Copy out the data exactly, leaving the pictures behind.

• **Source data**
◇ ◇ ◇ ◇
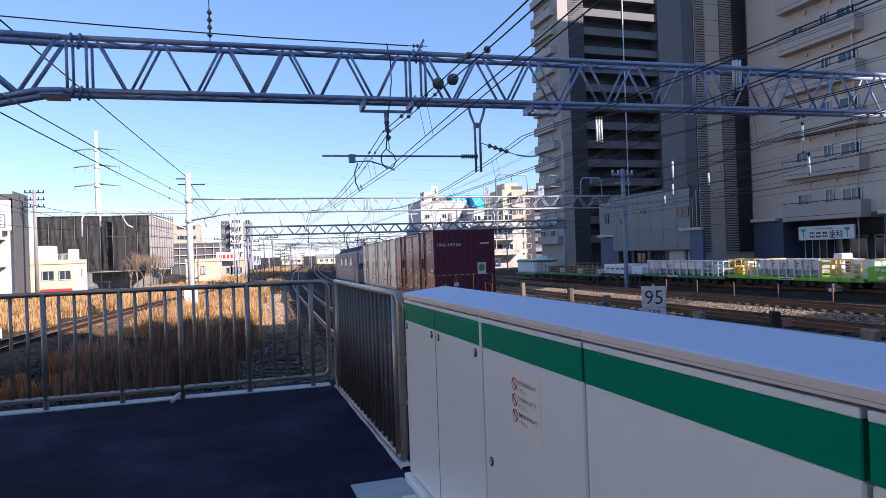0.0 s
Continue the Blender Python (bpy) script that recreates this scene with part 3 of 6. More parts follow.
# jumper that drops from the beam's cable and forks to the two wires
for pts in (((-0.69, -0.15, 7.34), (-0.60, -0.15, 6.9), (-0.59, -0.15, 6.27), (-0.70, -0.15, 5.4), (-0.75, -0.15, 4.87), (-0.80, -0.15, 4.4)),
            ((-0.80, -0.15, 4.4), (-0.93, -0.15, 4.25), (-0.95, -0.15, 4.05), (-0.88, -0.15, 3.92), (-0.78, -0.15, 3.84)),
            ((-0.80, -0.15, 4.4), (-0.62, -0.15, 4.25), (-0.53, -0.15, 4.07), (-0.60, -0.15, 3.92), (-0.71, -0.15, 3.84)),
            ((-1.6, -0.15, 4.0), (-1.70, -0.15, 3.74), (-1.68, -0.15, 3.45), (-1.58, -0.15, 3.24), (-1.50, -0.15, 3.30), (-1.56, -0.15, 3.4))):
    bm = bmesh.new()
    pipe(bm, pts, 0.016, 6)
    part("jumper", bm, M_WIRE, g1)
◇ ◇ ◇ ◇
• **Output of the task**
0.0 s
Continue the Blender Python (bpy) script that recreates this scene with part 3 of 6. More parts follow.
# jumper that drops from the beam's cable and forks to the two wires
for pts in (((-0.69, -0.15, 7.34), (-0.60, -0.15, 6.9), (-0.59, -0.15, 6.27), (-0.70, -0.15, 5.4), (-0.75, -0.15, 4.87), (-0.80, -0.15, 4.4)),
            ((-0.80, -0.15, 4.4), (-0.93, -0.15, 4.25), (-0.95, -0.15, 4.05), (-0.88, -0.15, 3.92), (-0.78, -0.15, 3.84)),
            ((-0.80, -0.15, 4.4), (-0.62, -0.15, 4.25), (-0.53, -0.15, 4.07), (-0.60, -0.15, 3.92), (-0.71, -0.15, 3.84)),
            ((-1.6, -0.15, 4.0), (-1.70, -0.15, 3.74), (-1.68, -0.15, 3.45), (-1.58, -0.15, 3.24), (-1.50, -0.15, 3.30), (-1.56, -0.15, 3.4))):
    bm = bmesh.new()
    pipe(bm, pts, 0.016, 6)
    part("jumper", bm, M_WIRE, g1)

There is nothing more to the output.